**WHAT IS ASKED:** In the records below, find the line that contains "Write the bpy" and the line that contains "# ---- helpers"; write out exactly those two lines and everything between them, without the pictures.

**WORKING DATA:**
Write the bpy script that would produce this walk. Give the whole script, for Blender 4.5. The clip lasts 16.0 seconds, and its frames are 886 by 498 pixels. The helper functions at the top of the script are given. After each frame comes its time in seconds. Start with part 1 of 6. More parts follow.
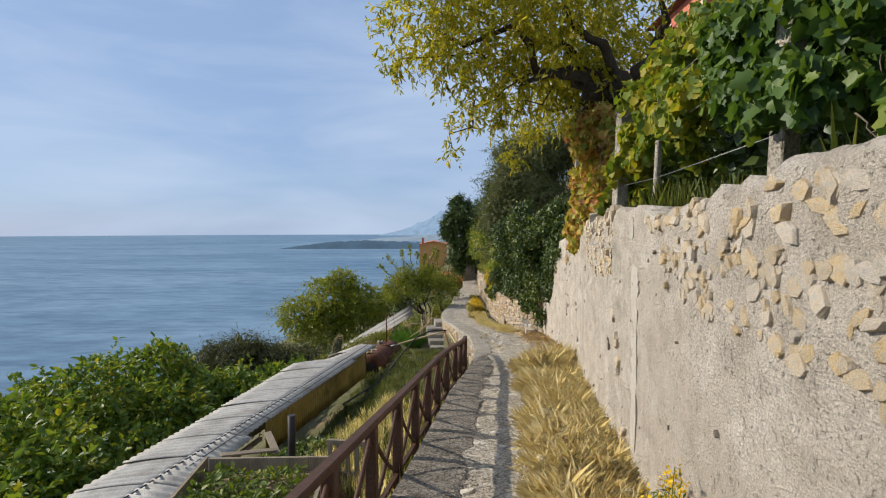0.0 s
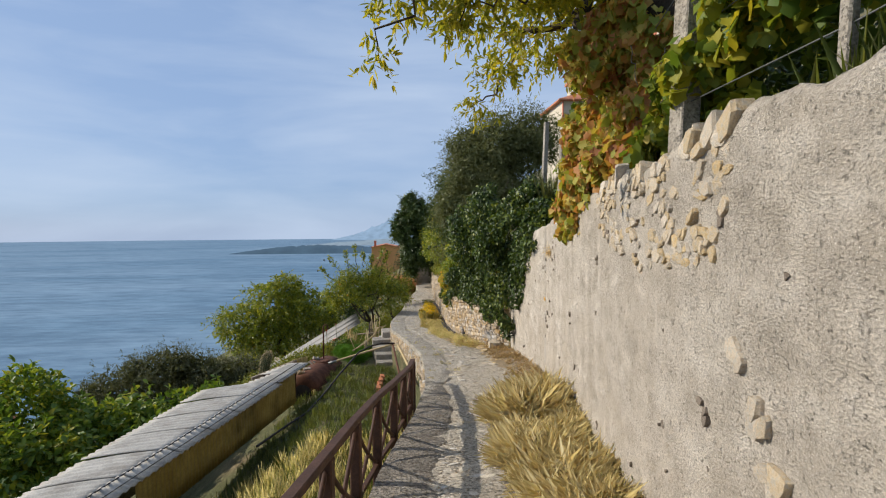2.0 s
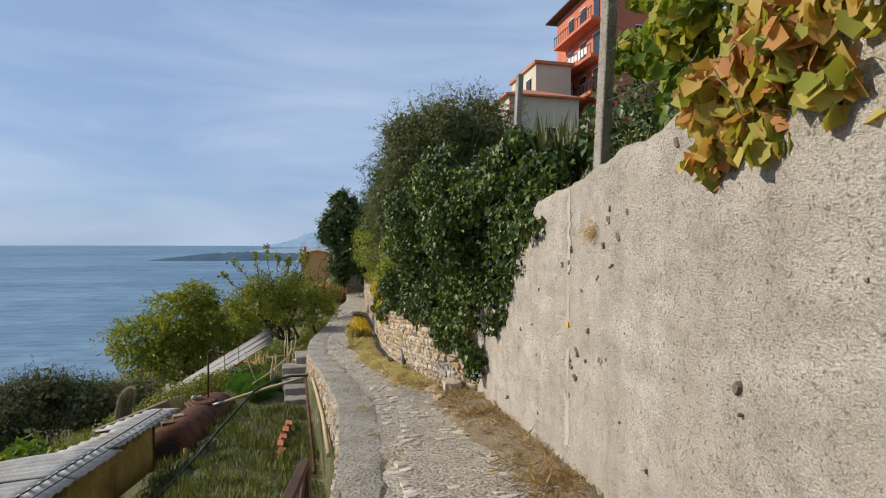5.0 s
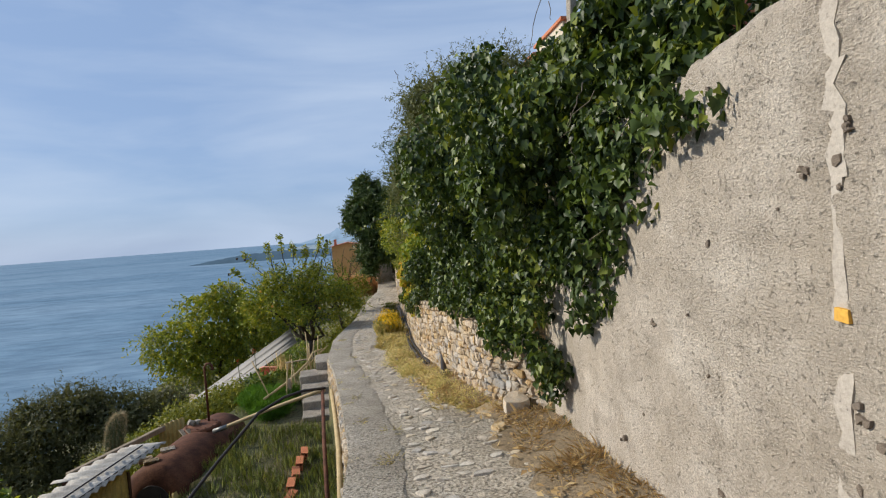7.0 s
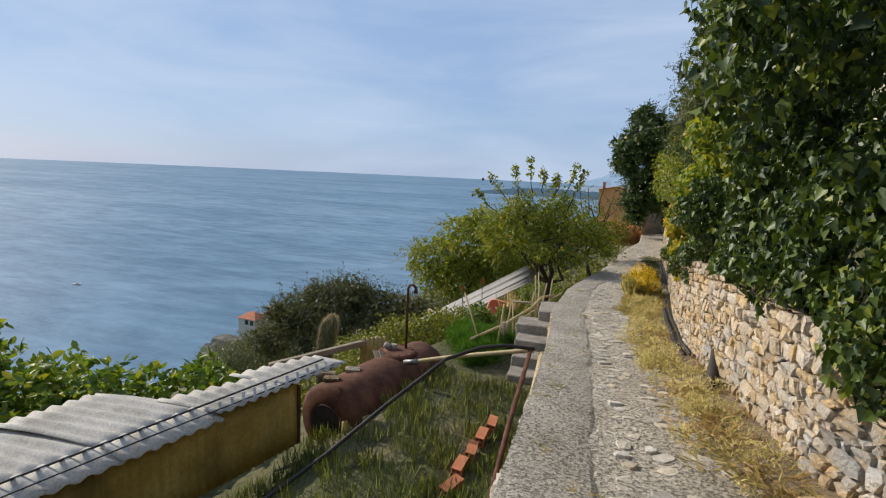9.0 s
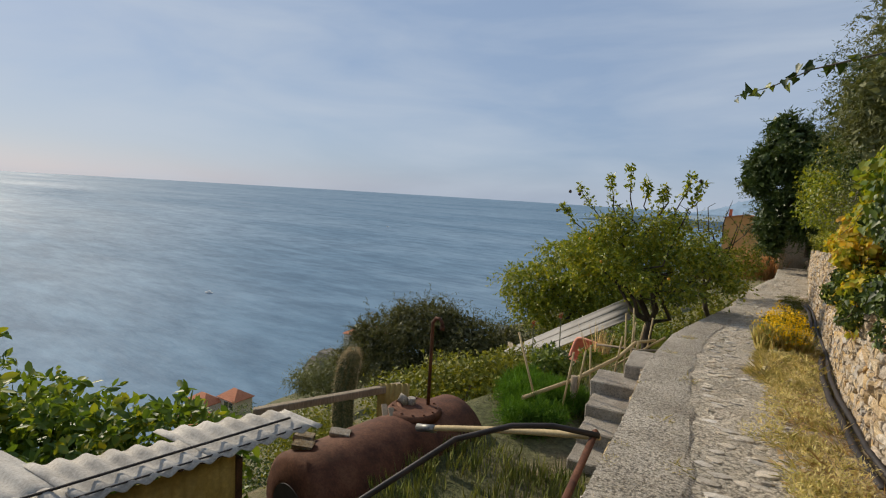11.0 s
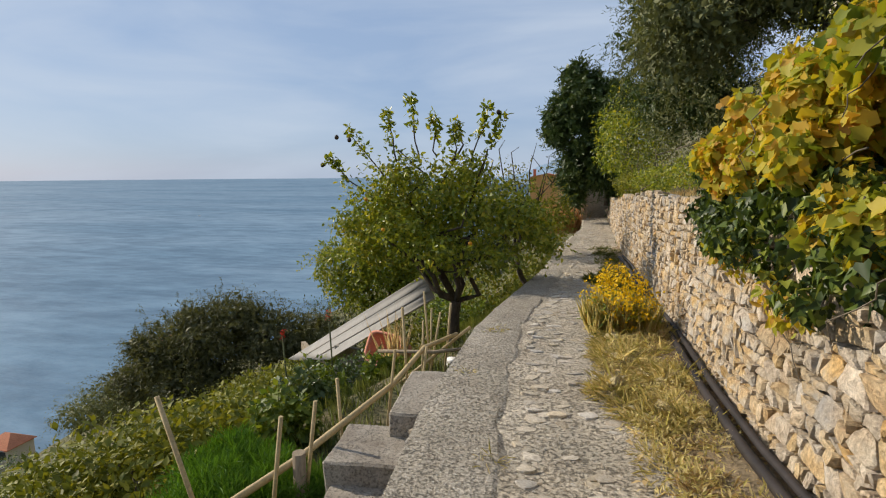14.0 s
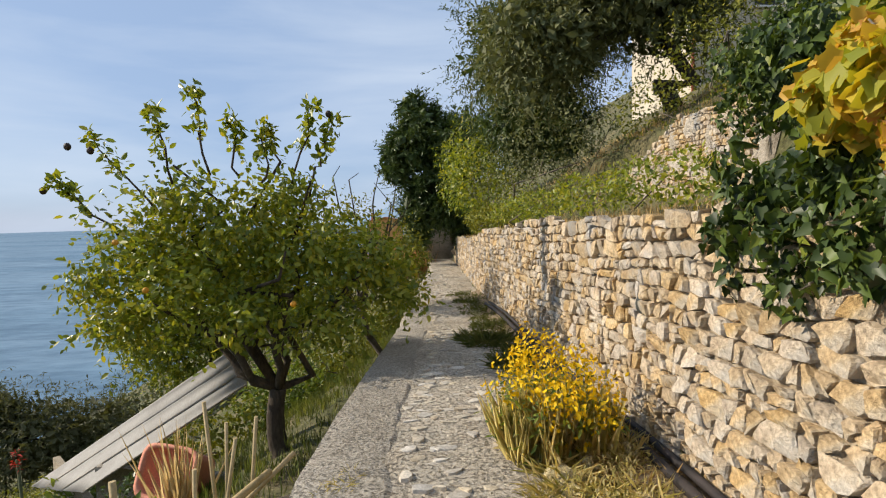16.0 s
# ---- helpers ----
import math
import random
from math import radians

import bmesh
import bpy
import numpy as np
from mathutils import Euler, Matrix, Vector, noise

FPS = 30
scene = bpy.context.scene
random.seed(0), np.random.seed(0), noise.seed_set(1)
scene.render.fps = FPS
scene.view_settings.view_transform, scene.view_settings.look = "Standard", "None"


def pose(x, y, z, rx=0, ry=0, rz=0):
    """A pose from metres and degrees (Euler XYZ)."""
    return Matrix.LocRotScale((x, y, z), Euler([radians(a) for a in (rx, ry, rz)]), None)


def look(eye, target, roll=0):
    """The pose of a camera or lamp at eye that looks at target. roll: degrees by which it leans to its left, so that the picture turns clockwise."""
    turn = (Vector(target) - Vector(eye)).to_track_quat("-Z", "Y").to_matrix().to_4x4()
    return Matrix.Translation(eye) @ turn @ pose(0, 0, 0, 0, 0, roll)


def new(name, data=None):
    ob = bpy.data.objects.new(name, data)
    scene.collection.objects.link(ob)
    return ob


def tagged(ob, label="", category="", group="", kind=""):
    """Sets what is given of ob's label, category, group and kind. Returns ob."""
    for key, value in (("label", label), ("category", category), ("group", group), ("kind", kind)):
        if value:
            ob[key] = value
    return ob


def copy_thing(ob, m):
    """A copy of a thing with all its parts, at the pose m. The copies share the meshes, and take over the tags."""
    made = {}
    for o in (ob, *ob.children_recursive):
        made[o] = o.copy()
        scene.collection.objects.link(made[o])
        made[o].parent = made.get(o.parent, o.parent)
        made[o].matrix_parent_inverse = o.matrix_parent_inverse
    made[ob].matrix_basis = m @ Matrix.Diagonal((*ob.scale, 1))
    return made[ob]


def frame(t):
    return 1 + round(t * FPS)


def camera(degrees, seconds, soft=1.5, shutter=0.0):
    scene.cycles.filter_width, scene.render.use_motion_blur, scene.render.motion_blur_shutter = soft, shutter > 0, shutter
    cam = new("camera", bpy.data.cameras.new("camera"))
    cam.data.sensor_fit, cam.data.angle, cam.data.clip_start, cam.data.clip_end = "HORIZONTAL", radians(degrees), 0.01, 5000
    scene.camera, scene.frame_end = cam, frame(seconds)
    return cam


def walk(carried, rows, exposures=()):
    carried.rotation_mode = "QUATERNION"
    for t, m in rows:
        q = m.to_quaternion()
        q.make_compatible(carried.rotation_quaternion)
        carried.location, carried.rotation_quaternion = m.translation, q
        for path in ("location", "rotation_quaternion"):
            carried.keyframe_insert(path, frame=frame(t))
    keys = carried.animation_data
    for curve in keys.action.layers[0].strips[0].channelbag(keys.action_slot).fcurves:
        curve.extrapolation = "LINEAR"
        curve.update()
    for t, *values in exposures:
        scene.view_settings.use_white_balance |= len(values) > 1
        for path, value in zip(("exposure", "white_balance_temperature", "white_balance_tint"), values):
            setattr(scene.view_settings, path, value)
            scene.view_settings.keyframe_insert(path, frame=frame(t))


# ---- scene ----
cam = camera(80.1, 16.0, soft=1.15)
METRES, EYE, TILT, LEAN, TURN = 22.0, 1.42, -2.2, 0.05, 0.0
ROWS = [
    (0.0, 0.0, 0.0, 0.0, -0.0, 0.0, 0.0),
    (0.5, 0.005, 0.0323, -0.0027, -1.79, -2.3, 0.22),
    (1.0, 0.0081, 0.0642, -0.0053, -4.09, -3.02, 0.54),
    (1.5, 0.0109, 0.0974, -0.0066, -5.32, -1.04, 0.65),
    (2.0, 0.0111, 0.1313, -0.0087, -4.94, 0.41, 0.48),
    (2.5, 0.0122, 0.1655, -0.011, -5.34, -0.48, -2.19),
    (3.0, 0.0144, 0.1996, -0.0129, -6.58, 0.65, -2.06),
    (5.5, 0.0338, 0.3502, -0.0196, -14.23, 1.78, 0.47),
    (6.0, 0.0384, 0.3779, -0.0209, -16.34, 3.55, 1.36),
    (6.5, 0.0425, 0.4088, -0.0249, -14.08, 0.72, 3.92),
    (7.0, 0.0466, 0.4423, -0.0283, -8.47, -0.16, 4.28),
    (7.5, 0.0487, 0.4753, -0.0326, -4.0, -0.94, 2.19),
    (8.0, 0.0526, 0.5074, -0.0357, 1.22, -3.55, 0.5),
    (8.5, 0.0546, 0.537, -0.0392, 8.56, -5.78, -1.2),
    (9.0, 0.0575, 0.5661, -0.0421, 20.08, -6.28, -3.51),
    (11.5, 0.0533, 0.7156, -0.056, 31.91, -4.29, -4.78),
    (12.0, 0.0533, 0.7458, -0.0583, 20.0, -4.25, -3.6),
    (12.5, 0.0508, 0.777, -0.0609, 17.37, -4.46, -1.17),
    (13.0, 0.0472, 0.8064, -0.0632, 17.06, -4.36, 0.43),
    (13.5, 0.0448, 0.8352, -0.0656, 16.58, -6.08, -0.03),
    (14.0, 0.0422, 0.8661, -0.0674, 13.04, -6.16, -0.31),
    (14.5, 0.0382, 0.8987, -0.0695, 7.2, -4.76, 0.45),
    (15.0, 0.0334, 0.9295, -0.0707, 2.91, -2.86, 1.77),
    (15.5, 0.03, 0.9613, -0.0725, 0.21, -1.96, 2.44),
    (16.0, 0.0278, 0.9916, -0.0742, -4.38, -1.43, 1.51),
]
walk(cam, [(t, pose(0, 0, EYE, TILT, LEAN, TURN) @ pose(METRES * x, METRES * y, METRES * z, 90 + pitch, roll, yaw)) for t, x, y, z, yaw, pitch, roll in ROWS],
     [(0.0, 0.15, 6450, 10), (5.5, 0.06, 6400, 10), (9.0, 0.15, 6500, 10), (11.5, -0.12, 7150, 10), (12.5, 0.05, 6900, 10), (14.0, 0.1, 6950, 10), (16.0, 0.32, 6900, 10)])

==

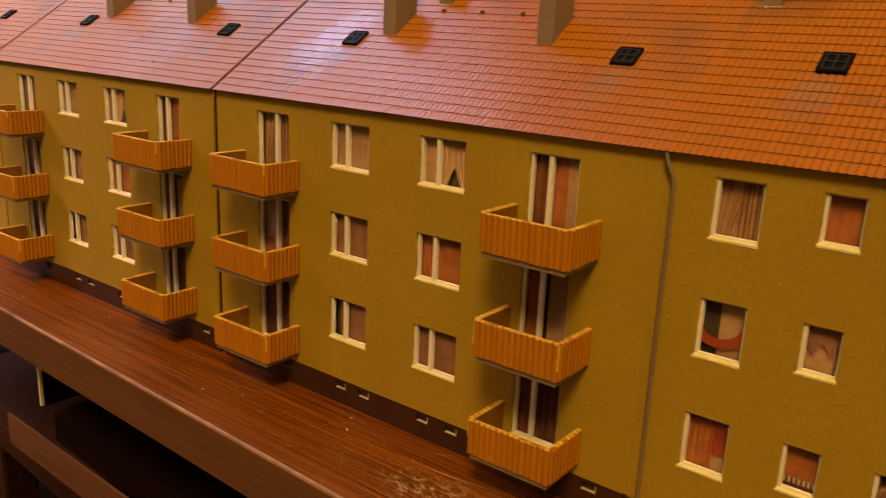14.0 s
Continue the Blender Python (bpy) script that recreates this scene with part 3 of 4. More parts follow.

--

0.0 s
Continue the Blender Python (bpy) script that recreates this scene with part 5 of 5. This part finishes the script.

**THE COMPLETED TASK:**
Write the bpy script that would produce this walk. Give the whole script, for Blender 4.5. The clip lasts 16.0 seconds, and its frames are 886 by 498 pixels. The helper functions at the top of the script are given. After each frame comes its time in seconds. Start with part 1 of 6. More parts follow.
0.0 s
2.0 s
5.0 s
7.0 s
9.0 s
11.0 s
14.0 s
16.0 s
# ---- helpers ----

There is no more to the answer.